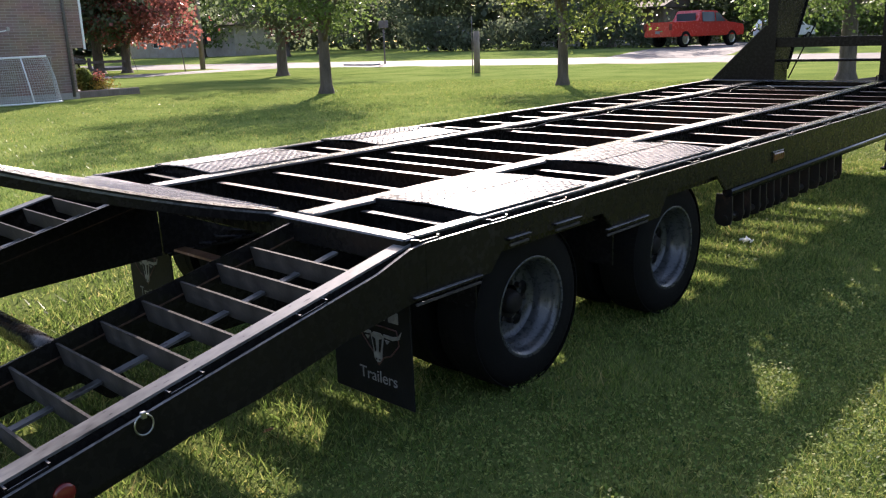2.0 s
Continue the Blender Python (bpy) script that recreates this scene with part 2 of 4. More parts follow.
LEAF_RED = varied("red_autumn_leaf", [(0.32, (0.14, 0.052, 0.045)), (0.52, (0.25, 0.085, 0.068)), (0.7, (0.34, 0.17, 0.12))], 0.6, (0.4, 0.6), bump=0.0, fine=10, translucent=0.55)
# leaf colour greyed and lightened, with the haze of distance put into it
LEAF_HAZED = varied("dark_leaf", [(0.3, (0.075, 0.098, 0.055)), (0.6, (0.120, 0.150, 0.085)), (0.75, (0.17, 0.19, 0.11))], 0.5, (0.45, 0.6), bump=0.0, fine=10, translucent=0.65)
STONE = varied("concrete", [(0.35, (0.30, 0.28, 0.26)), (0.65, (0.42, 0.40, 0.37))], 2.0, (0.8, 0.9), bump=0.3, fine=10)
DARKWOOD = varied("dark_siding", [(0.35, (0.080, 0.070, 0.070)), (0.65, (0.125, 0.112, 0.112))], 1.0, (0.6, 0.75), bump=0.3, stretch=(1, 1, 14))
WOOD = varied("grey_wood", [(0.35, (0.13, 0.105, 0.085)), (0.65, (0.24, 0.20, 0.165))], 2.0, (0.7, 0.85), bump=0.4, stretch=(2, 2, 0.5))
ROOF = varied("roof_shingle", [(0.35, (0.08, 0.065, 0.06)), (0.65, (0.13, 0.105, 0.095))], 2.0, (0.85, 0.95), bump=0.4)
SHED_ROOF = varied("faded_red_roofing", [(0.35, (0.17, 0.095, 0.078)), (0.65, (0.24, 0.14, 0.115))], 2.0, (0.8, 0.92), bump=0.3)
PINK = varied("pinkish_brick_far", [(0.35, (0.34, 0.19, 0.15)), (0.65, (0.45, 0.27, 0.22))], 2.0, (0.7, 0.85), bump=0.2)
GLASS = material("window_glass", (0.05, 0.06, 0.07), 0.06)
REDPAINT = varied("red_car_paint", [(0.4, (0.42, 0.025, 0.02)), (0.65, (0.5, 0.035, 0.028))], 1.0, (0.2, 0.3), bump=0.0, coat=0.5)
CARWHITE = varied("white_car_paint", [(0.4, (0.62, 0.63, 0.64)), (0.65, (0.7, 0.7, 0.7))], 1.0, (0.2, 0.3), bump=0.0, coat=0.5)
CARDARK = varied("dark_car_paint", [(0.4, (0.02, 0.022, 0.03)), (0.65, (0.035, 0.038, 0.05))], 1.0, (0.2, 0.3), bump=0.0, coat=0.5)
NETTING = material("net_cord", (0.55, 0.55, 0.53), 0.7)
FLOWER = varied("yellow_flower", [(0.35, (0.10, 0.12, 0.02)), (0.55, (0.45, 0.30, 0.04)), (0.7, (0.6, 0.42, 0.06))], 4.0, (0.6, 0.8), bump=0.0, translucent=0.3)
ORANGE_FLOWER = varied("orange_flower", [(0.35, (0.14, 0.10, 0.02)), (0.52, (0.48, 0.17, 0.02)), (0.7, (0.62, 0.26, 0.03))], 5.0, (0.6, 0.8), bump=0.0, translucent=0.3)
DRY = varied("dry_grass_straw", [(0.3, (0.20, 0.16, 0.07)), (0.55, (0.32, 0.26, 0.13)), (0.72, (0.42, 0.35, 0.19))], 0.8, (0.6, 0.8), bump=0.0, fine=10, translucent=0.4, specular=0.15)
DRY_LEAF = varied("brown_dry_leaf", [(0.35, (0.13, 0.06, 0.025)), (0.6, (0.24, 0.12, 0.05))], 30.0, (0.55, 0.75), bump=0.3, translucent=0.2, specular=0.2)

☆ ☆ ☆

TASK REQUIREMENTS: Reproduce the listing word for word and omit its pictures.

RIGHT ANSWER:
2.0 s
Continue the Blender Python (bpy) script that recreates this scene with part 2 of 4. More parts follow.
LEAF_RED = varied("red_autumn_leaf", [(0.32, (0.14, 0.052, 0.045)), (0.52, (0.25, 0.085, 0.068)), (0.7, (0.34, 0.17, 0.12))], 0.6, (0.4, 0.6), bump=0.0, fine=10, translucent=0.55)
# leaf colour greyed and lightened, with the haze of distance put into it
LEAF_HAZED = varied("dark_leaf", [(0.3, (0.075, 0.098, 0.055)), (0.6, (0.120, 0.150, 0.085)), (0.75, (0.17, 0.19, 0.11))], 0.5, (0.45, 0.6), bump=0.0, fine=10, translucent=0.65)
STONE = varied("concrete", [(0.35, (0.30, 0.28, 0.26)), (0.65, (0.42, 0.40, 0.37))], 2.0, (0.8, 0.9), bump=0.3, fine=10)
DARKWOOD = varied("dark_siding", [(0.35, (0.080, 0.070, 0.070)), (0.65, (0.125, 0.112, 0.112))], 1.0, (0.6, 0.75), bump=0.3, stretch=(1, 1, 14))
WOOD = varied("grey_wood", [(0.35, (0.13, 0.105, 0.085)), (0.65, (0.24, 0.20, 0.165))], 2.0, (0.7, 0.85), bump=0.4, stretch=(2, 2, 0.5))
ROOF = varied("roof_shingle", [(0.35, (0.08, 0.065, 0.06)), (0.65, (0.13, 0.105, 0.095))], 2.0, (0.85, 0.95), bump=0.4)
SHED_ROOF = varied("faded_red_roofing", [(0.35, (0.17, 0.095, 0.078)), (0.65, (0.24, 0.14, 0.115))], 2.0, (0.8, 0.92), bump=0.3)
PINK = varied("pinkish_brick_far", [(0.35, (0.34, 0.19, 0.15)), (0.65, (0.45, 0.27, 0.22))], 2.0, (0.7, 0.85), bump=0.2)
GLASS = material("window_glass", (0.05, 0.06, 0.07), 0.06)
REDPAINT = varied("red_car_paint", [(0.4, (0.42, 0.025, 0.02)), (0.65, (0.5, 0.035, 0.028))], 1.0, (0.2, 0.3), bump=0.0, coat=0.5)
CARWHITE = varied("white_car_paint", [(0.4, (0.62, 0.63, 0.64)), (0.65, (0.7, 0.7, 0.7))], 1.0, (0.2, 0.3), bump=0.0, coat=0.5)
CARDARK = varied("dark_car_paint", [(0.4, (0.02, 0.022, 0.03)), (0.65, (0.035, 0.038, 0.05))], 1.0, (0.2, 0.3), bump=0.0, coat=0.5)
NETTING = material("net_cord", (0.55, 0.55, 0.53), 0.7)
FLOWER = varied("yellow_flower", [(0.35, (0.10, 0.12, 0.02)), (0.55, (0.45, 0.30, 0.04)), (0.7, (0.6, 0.42, 0.06))], 4.0, (0.6, 0.8), bump=0.0, translucent=0.3)
ORANGE_FLOWER = varied("orange_flower", [(0.35, (0.14, 0.10, 0.02)), (0.52, (0.48, 0.17, 0.02)), (0.7, (0.62, 0.26, 0.03))], 5.0, (0.6, 0.8), bump=0.0, translucent=0.3)
DRY = varied("dry_grass_straw", [(0.3, (0.20, 0.16, 0.07)), (0.55, (0.32, 0.26, 0.13)), (0.72, (0.42, 0.35, 0.19))], 0.8, (0.6, 0.8), bump=0.0, fine=10, translucent=0.4, specular=0.15)
DRY_LEAF = varied("brown_dry_leaf", [(0.35, (0.13, 0.06, 0.025)), (0.6, (0.24, 0.12, 0.05))], 30.0, (0.55, 0.75), bump=0.3, translucent=0.2, specular=0.2)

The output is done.